#### Exercise objective
Retype exactly what runs from the first line of the data to the line with "random.seed(0), np.random.seed(0), noise.seed_set(1)", keeping both of those lines and skipping pictures.

#### Available data
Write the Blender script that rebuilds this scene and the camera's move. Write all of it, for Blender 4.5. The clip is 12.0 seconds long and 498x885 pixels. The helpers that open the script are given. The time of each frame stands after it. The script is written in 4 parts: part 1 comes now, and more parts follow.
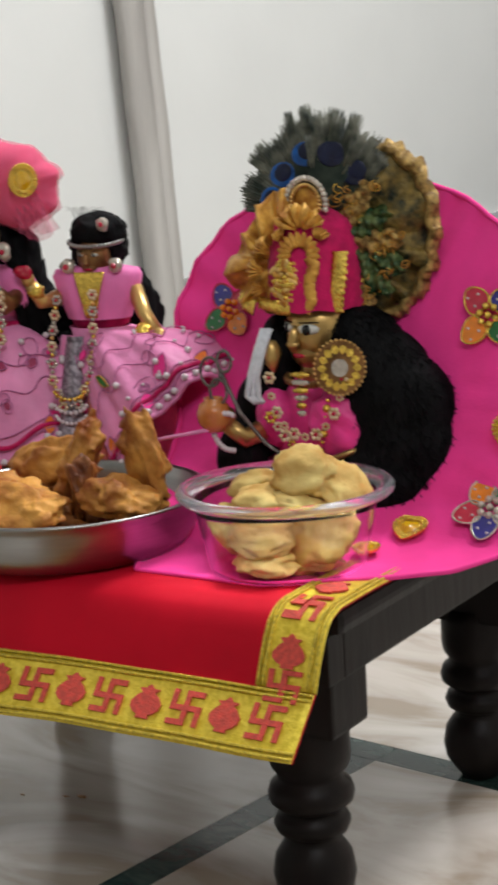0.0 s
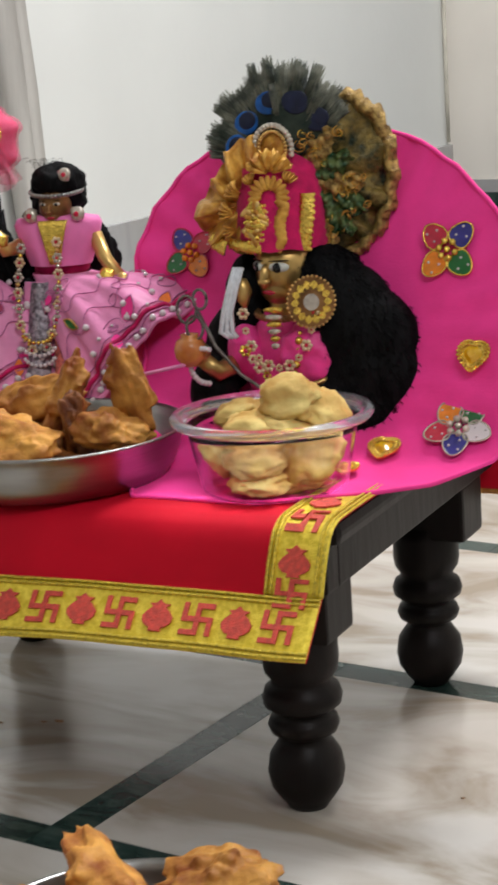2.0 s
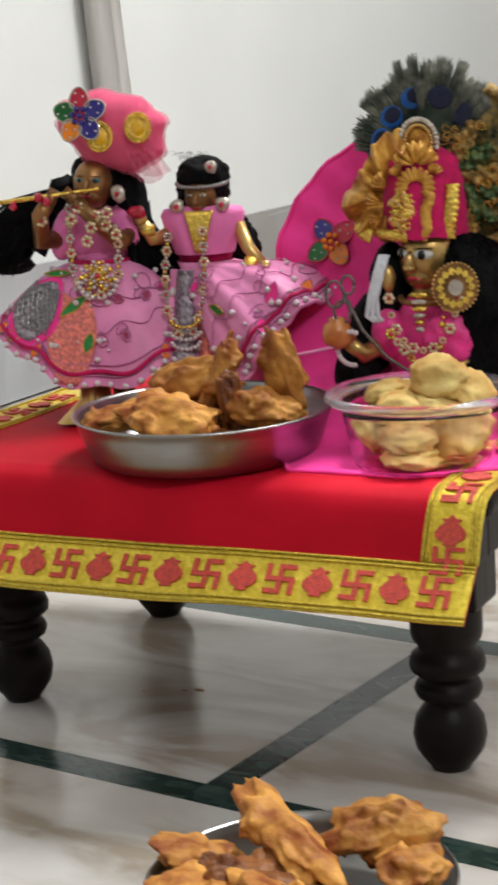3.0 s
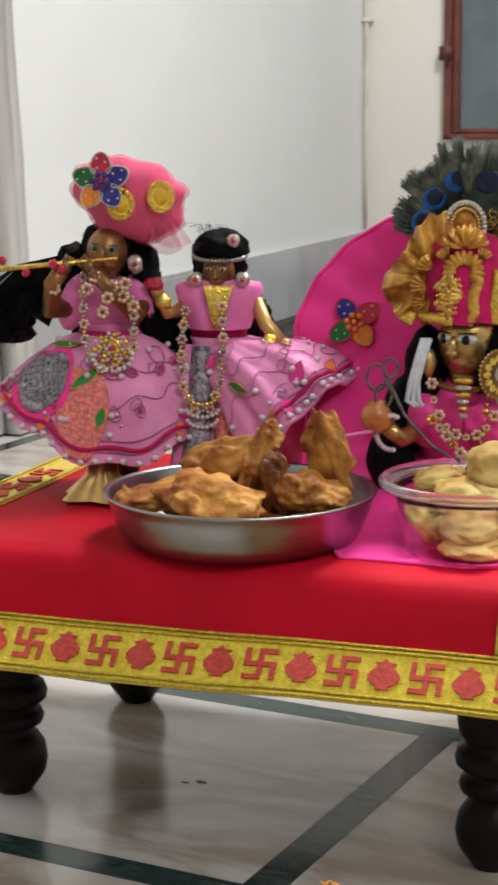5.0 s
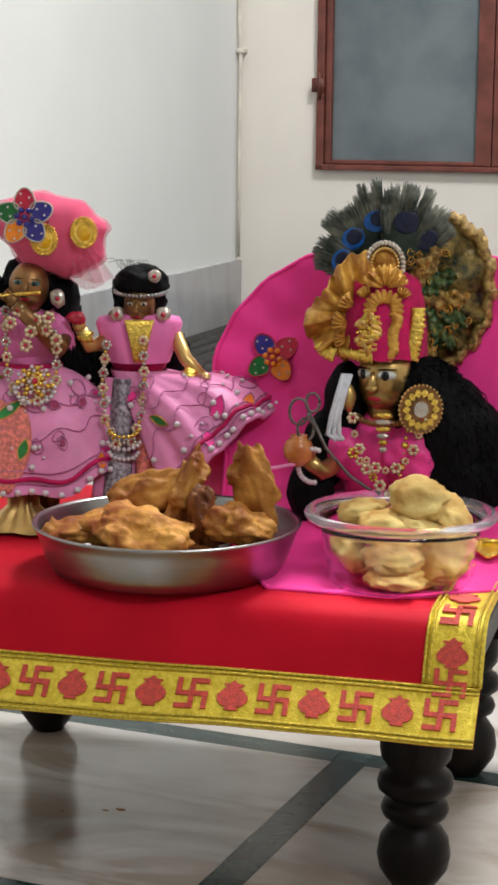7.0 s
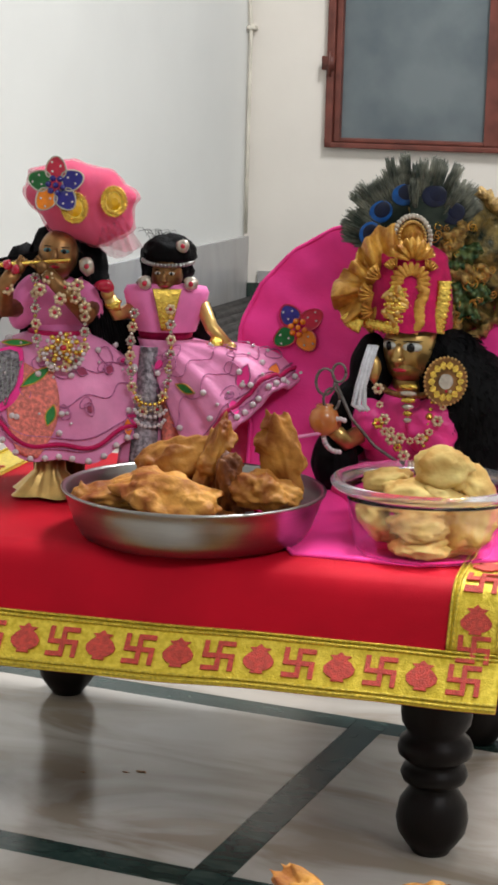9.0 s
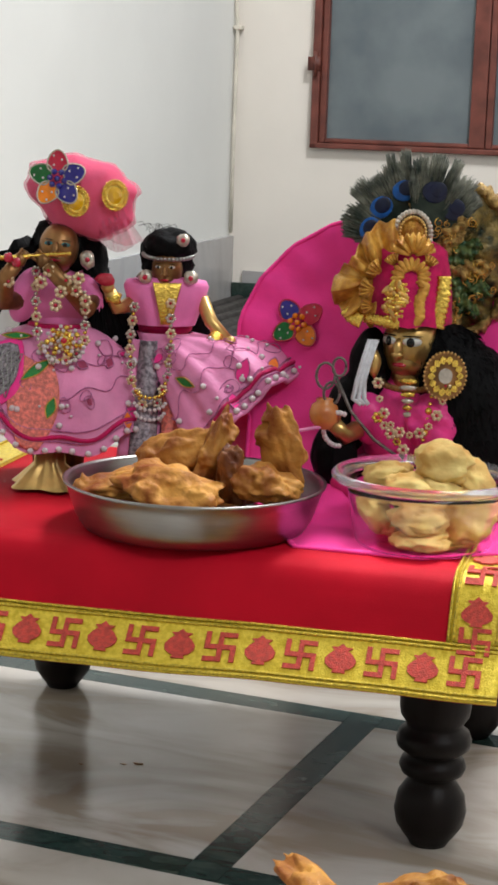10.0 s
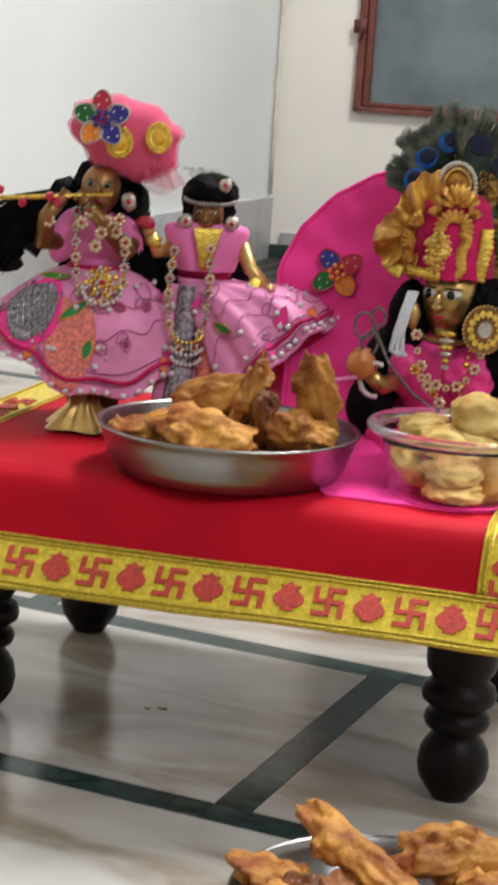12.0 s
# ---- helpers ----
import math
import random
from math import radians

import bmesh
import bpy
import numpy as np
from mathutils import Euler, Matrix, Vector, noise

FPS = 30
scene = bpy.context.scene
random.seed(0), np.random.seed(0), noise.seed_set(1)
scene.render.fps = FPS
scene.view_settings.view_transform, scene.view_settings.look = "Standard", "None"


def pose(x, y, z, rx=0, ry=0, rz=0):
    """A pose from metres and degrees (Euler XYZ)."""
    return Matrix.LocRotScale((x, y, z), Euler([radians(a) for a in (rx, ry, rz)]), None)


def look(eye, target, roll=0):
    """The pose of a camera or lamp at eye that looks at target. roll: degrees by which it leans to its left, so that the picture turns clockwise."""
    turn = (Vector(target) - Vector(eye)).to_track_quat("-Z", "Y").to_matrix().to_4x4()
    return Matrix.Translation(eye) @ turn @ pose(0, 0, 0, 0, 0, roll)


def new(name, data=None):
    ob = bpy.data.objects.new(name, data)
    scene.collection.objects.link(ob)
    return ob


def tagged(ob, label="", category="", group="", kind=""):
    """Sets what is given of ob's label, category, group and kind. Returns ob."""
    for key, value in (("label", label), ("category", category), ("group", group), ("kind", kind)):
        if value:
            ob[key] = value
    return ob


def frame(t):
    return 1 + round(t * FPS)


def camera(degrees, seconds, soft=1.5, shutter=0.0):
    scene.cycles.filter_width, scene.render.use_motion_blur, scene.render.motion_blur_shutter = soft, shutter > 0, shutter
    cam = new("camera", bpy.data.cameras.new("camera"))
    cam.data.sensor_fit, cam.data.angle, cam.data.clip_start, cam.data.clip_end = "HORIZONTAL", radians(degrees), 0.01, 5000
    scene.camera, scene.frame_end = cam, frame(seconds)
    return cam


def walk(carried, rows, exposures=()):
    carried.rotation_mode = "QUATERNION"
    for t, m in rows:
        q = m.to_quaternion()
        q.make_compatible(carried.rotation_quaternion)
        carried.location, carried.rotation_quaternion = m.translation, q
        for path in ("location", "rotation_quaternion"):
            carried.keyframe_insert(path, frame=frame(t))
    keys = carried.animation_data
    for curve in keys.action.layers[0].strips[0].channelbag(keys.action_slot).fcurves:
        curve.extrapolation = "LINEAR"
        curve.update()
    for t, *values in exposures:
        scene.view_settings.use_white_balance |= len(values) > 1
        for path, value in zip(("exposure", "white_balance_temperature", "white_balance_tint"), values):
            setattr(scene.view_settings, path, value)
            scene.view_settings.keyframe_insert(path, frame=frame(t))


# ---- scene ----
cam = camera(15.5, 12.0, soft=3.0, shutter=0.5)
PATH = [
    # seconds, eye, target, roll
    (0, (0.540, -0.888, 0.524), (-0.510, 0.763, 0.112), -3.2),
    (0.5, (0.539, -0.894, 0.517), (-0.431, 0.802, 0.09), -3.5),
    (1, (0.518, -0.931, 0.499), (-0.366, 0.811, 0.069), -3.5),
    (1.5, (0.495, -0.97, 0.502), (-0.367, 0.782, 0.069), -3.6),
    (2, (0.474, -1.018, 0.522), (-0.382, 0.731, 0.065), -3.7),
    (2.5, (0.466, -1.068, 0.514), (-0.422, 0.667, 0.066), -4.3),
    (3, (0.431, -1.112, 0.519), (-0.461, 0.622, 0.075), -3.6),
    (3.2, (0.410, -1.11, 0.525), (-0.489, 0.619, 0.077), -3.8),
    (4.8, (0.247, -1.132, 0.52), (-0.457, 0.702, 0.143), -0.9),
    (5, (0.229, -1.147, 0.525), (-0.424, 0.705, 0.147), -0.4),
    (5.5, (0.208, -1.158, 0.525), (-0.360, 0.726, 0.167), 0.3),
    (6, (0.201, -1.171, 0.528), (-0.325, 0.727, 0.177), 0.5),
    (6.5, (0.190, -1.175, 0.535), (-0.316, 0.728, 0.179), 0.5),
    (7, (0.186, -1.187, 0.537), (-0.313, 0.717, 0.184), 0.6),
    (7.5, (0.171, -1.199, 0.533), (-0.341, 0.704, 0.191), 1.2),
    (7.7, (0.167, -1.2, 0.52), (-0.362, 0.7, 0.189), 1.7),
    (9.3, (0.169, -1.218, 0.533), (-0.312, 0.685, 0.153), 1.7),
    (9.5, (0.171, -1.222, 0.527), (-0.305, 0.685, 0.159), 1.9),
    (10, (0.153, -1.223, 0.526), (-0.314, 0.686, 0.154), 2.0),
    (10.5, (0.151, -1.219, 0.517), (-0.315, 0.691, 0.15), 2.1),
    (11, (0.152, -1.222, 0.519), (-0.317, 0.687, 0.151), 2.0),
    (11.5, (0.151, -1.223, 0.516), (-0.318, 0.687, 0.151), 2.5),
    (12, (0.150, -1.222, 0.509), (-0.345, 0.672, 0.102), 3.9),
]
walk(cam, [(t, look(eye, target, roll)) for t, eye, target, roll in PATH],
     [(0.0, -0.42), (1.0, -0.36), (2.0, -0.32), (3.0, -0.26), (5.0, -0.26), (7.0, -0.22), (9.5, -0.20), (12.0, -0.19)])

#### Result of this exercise
Write the Blender script that rebuilds this scene and the camera's move. Write all of it, for Blender 4.5. The clip is 12.0 seconds long and 498x885 pixels. The helpers that open the script are given. The time of each frame stands after it. The script is written in 4 parts: part 1 comes now, and more parts follow.
0.0 s
2.0 s
3.0 s
5.0 s
7.0 s
9.0 s
10.0 s
12.0 s
# ---- helpers ----
import math
import random
from math import radians

import bmesh
import bpy
import numpy as np
from mathutils import Euler, Matrix, Vector, noise

FPS = 30
scene = bpy.context.scene
random.seed(0), np.random.seed(0), noise.seed_set(1)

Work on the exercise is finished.